Nilakanta: The Essence of Karma is a 2026 Indian Telugu-language action drama film written and directed by Rakesh Madhavan. The film stars Master Mahendran in the titular role, with Yashna Muthuluri, Neha Pathan, Sneha Ullal, Subhalekha Sudhakar, Ramki, and Babloo Prithiveeraj in supporting roles. It was produced by Marlapalli Srinivasulu and D. Venugopal under the banners LS Productions and Global Cinemas. The film was theatrically released on 2 January 2026.

== Cast ==

- Master Mahendran as Nilakanta
- Yashna Muthuluri as Seetha
- Neha Pathan
- Anil Inamadugu
- Sneha Ullal
- Subhalekha Sudhakar
- Ramki
- Babloo Prithiveeraj
- Surabhi Prabhavathi
- Kancharapalem Raju

== Production ==
The film written and directed by Rakesh Madhavan. It was produced by Marlapalli Srinivasulu and D. Venugopal under the banners LS Productions and Global Cinemas, with Anil Inamadugu serving as executive producer. The music is composed by Mark Prashanth, and cinematography is by Sravan G. Kumar.

== Soundtrack ==

| No. | Title | Lyrics | Singer(s) |
|---|---|---|---|
| 1 | Ee Prema | Anil Inamadugu | Haricharan |
| 2 | Jara Saiga Chesi | Guduru Krishna | Geetha Madhuri |
| 3 | Kaalam Edho | Anil Inamadugu | Vaikom Vijayalakshmi |
| 4 | Kabaddi Theme | Anil Inamadugu | Venky, Vinay, Maruthi, Gautham |
| 5 | Vellake Vellake Sakhiya | Anil Inamadugu | Karthik, Jayasri Pallem |
| 6 | Jathara Theme | Anil Inamadugu | Venky, Vinay, Maruthi, Gautham |
| 7 | Nilakanta Title Track | Anil Inamadugu | Mark Prashanth |
| 8 | Daatipora | Anil Inamadugu | Vaikom Vijayalakshmi |

== Reception ==
The Hans India critic wrote that "A solid rural drama that strikes the right chord to begin the new year on a winning note." rated three out of five stars.

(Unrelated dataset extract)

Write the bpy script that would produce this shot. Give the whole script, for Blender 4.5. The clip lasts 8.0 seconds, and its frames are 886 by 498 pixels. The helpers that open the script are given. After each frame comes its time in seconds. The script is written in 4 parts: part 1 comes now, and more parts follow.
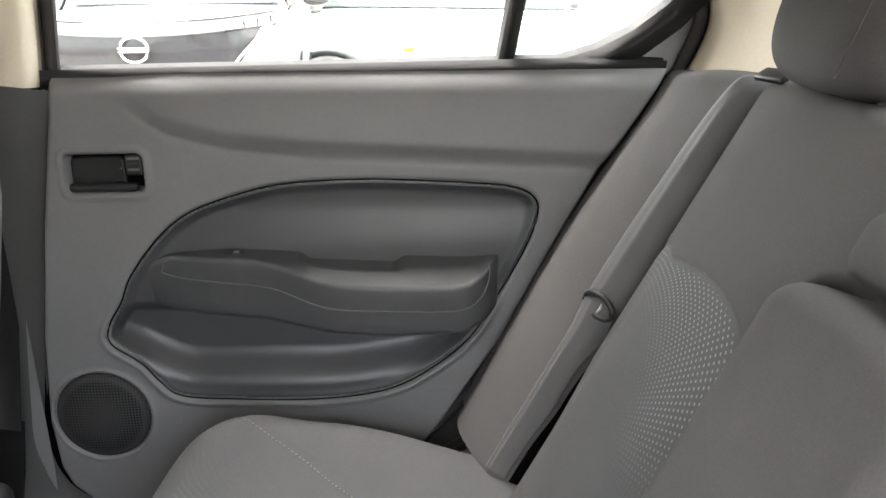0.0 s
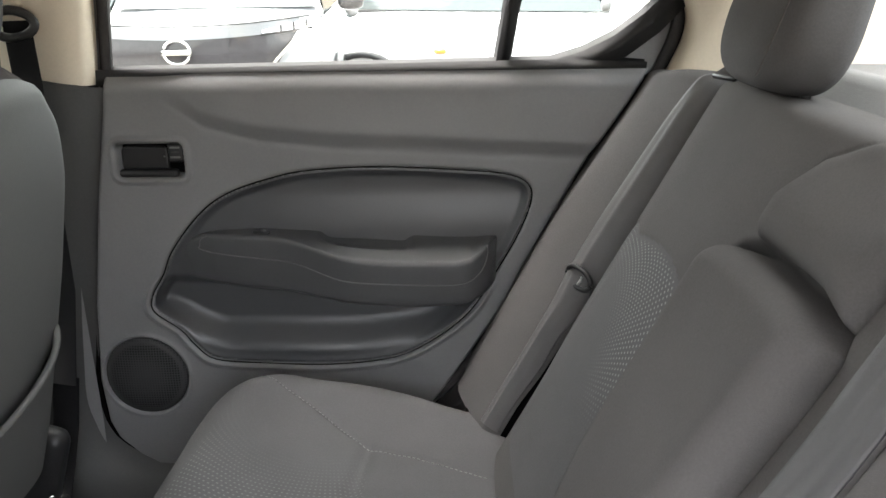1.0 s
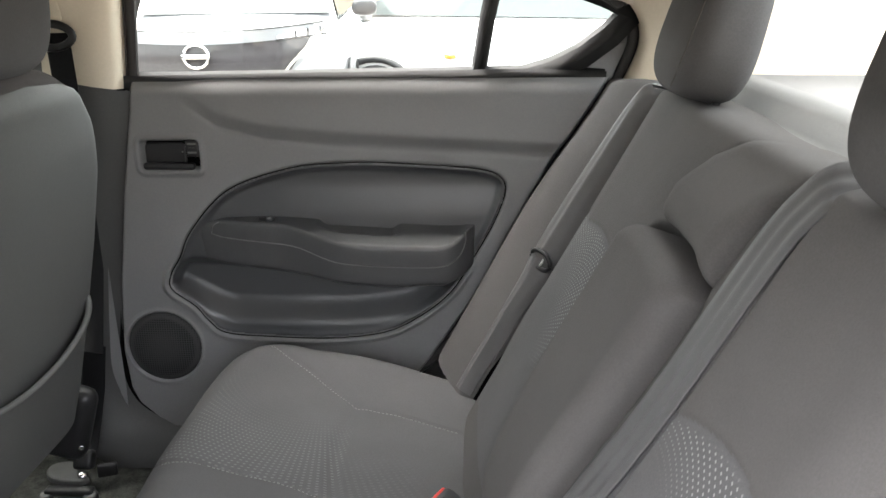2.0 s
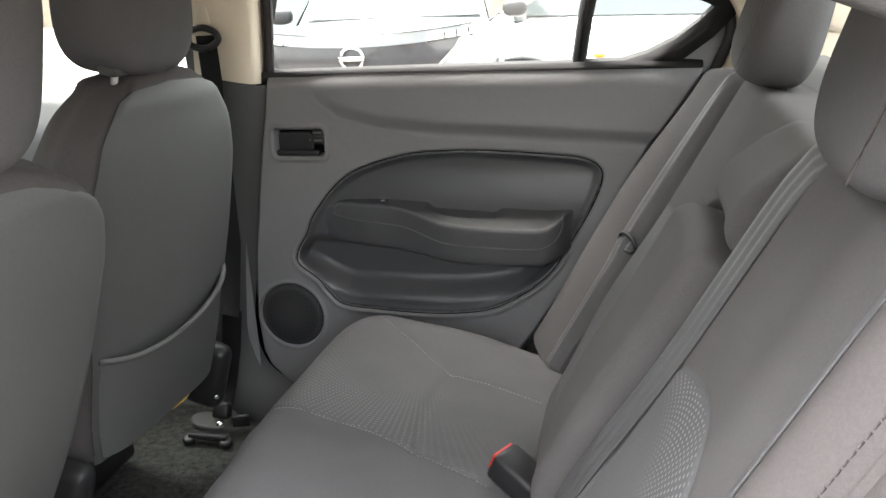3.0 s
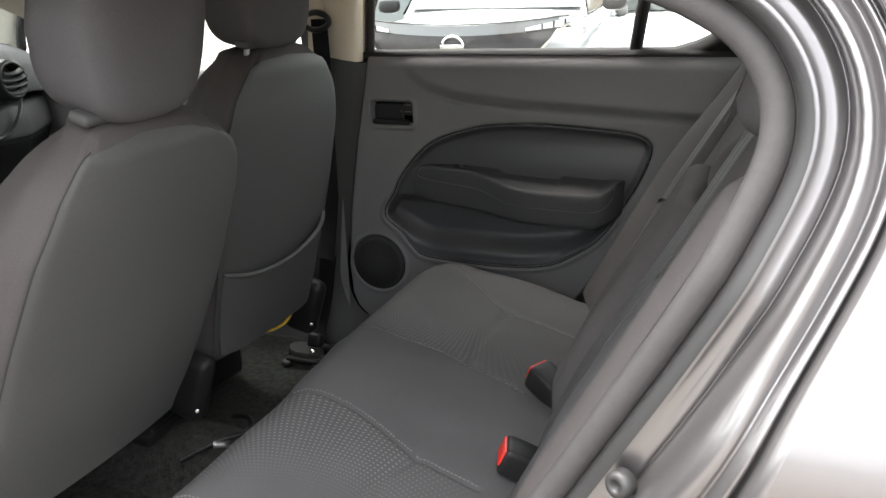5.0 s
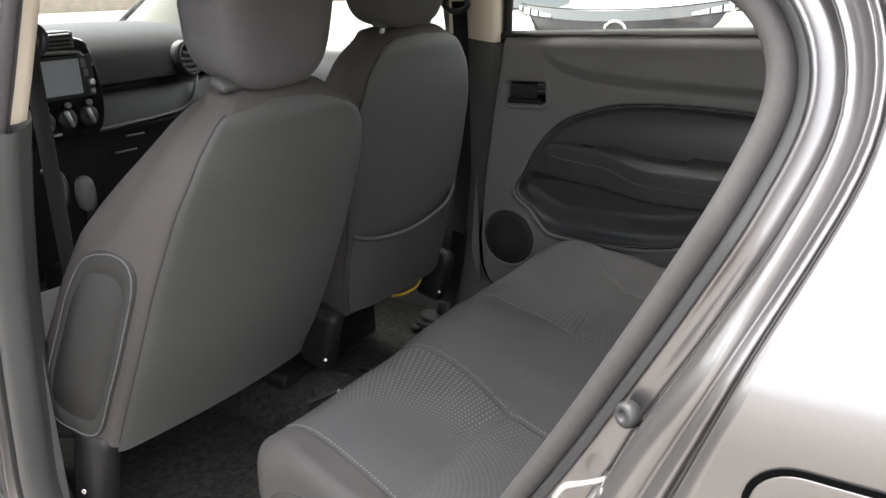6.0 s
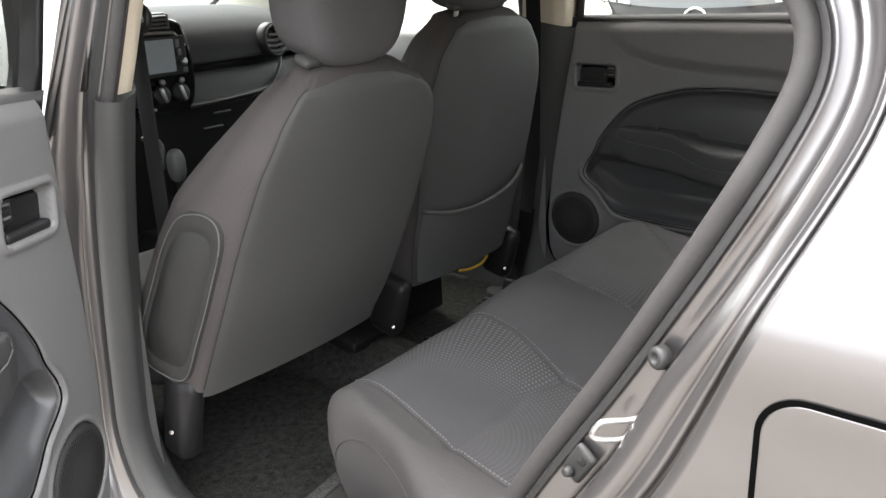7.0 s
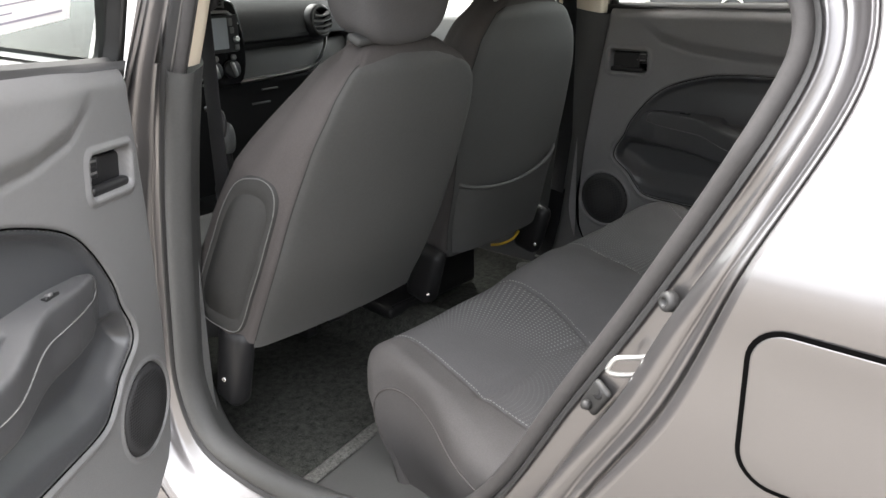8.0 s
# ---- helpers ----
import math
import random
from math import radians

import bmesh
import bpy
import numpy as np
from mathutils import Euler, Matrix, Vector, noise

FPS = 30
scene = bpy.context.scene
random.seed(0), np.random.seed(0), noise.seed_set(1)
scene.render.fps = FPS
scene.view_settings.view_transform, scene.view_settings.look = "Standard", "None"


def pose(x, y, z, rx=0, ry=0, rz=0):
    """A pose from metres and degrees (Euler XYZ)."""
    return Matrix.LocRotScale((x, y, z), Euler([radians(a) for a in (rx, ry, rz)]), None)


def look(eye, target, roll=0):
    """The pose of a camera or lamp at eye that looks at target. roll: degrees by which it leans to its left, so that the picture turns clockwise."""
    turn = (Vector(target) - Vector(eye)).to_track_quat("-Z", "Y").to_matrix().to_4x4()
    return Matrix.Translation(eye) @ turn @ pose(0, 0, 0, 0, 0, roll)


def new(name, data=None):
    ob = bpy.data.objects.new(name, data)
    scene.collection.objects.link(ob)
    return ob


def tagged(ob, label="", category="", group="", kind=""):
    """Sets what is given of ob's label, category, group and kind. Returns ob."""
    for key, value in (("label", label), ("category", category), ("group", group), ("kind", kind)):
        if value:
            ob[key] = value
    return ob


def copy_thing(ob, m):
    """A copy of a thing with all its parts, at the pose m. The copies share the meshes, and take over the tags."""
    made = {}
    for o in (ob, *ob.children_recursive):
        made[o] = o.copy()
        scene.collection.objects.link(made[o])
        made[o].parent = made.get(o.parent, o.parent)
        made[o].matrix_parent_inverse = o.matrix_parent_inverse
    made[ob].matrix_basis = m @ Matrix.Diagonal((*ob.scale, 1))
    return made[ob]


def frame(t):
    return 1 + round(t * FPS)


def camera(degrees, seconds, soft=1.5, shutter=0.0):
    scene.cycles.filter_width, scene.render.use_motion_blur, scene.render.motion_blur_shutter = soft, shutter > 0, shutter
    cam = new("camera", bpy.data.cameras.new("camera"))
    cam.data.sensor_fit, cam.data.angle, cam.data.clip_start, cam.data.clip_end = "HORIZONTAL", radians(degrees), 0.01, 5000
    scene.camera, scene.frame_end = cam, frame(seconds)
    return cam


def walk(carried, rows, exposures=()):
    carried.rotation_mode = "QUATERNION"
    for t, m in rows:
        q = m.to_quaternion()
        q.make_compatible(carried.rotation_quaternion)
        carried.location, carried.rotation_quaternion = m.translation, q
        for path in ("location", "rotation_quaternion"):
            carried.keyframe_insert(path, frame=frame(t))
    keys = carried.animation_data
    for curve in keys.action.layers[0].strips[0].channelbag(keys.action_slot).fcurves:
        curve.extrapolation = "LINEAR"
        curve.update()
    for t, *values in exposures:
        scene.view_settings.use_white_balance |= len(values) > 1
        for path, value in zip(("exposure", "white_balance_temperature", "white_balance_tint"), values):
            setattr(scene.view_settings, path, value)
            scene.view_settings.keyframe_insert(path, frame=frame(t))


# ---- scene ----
cam = camera(57.0, 8.0)
PATH = [
    (0, (0.436, -0.55, 1.087), (0.481, 1.348, 0.458), -0.5),
    (0.5, (0.463, -0.61, 1.086), (0.453, 1.289, 0.46), -0.8),
    (1, (0.49, -0.708, 1.099), (0.446, 1.192, 0.476), -0.8),
    (1.2, (0.498, -0.753, 1.108), (0.459, 1.145, 0.479), -0.5),
    (2.3, (0.596, -0.928, 1.125), (0.443, 0.971, 0.516), -0.7),
    (2.5, (0.625, -0.948, 1.123), (0.382, 0.942, 0.515), -1.3),
    (3, (0.69, -0.995, 1.117), (0.225, 0.855, 0.516), -2.4),
    (3.5, (0.728, -1.044, 1.111), (0.178, 0.783, 0.509), -2.6),
    (4, (0.766, -1.122, 1.113), (0.194, 0.695, 0.505), -2.1),
    (4.2, (0.782, -1.156, 1.117), (0.205, 0.66, 0.51), -1.9),
    (5.3, (0.866, -1.271, 1.12), (0.078, 0.46, 0.503), -1.6),
    (5.5, (0.895, -1.275, 1.117), (0.024, 0.415, 0.497), -1.9),
    (6, (0.96, -1.288, 1.106), (-0.084, 0.299, 0.478), -2.2),
    (6.5, (1.0, -1.31, 1.102), (-0.139, 0.207, 0.468), -2.6),
    (7, (1.02, -1.349, 1.101), (-0.164, 0.127, 0.452), -2.2),
    (7.5, (1.056, -1.401, 1.101), (-0.148, 0.049, 0.431), -1.3),
    (8, (1.086, -1.447, 1.106), (-0.148, -0.027, 0.427), -1.3),
]
walk(cam, [(t, look(eye, target, roll)) for t, eye, target, roll in PATH],
     [(0, 4.95), (0.5, 4.68), (1.2, 4.55), (2.5, 4.68), (3.2, 4.52), (4.0, 4.0), (5.3, 3.66), (6.5, 3.66), (8, 3.60)])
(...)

Times Now critic stated that "Overall, the movie 'Neelakantha' is a rural emotional sports drama with good commercial elements! 'Neelakantha' is a movie that gives a good break to Mahendran as an actor and hero".

Zee News wrote that " 'Neelkantha'.. Commercial elements with sports content movie.. ".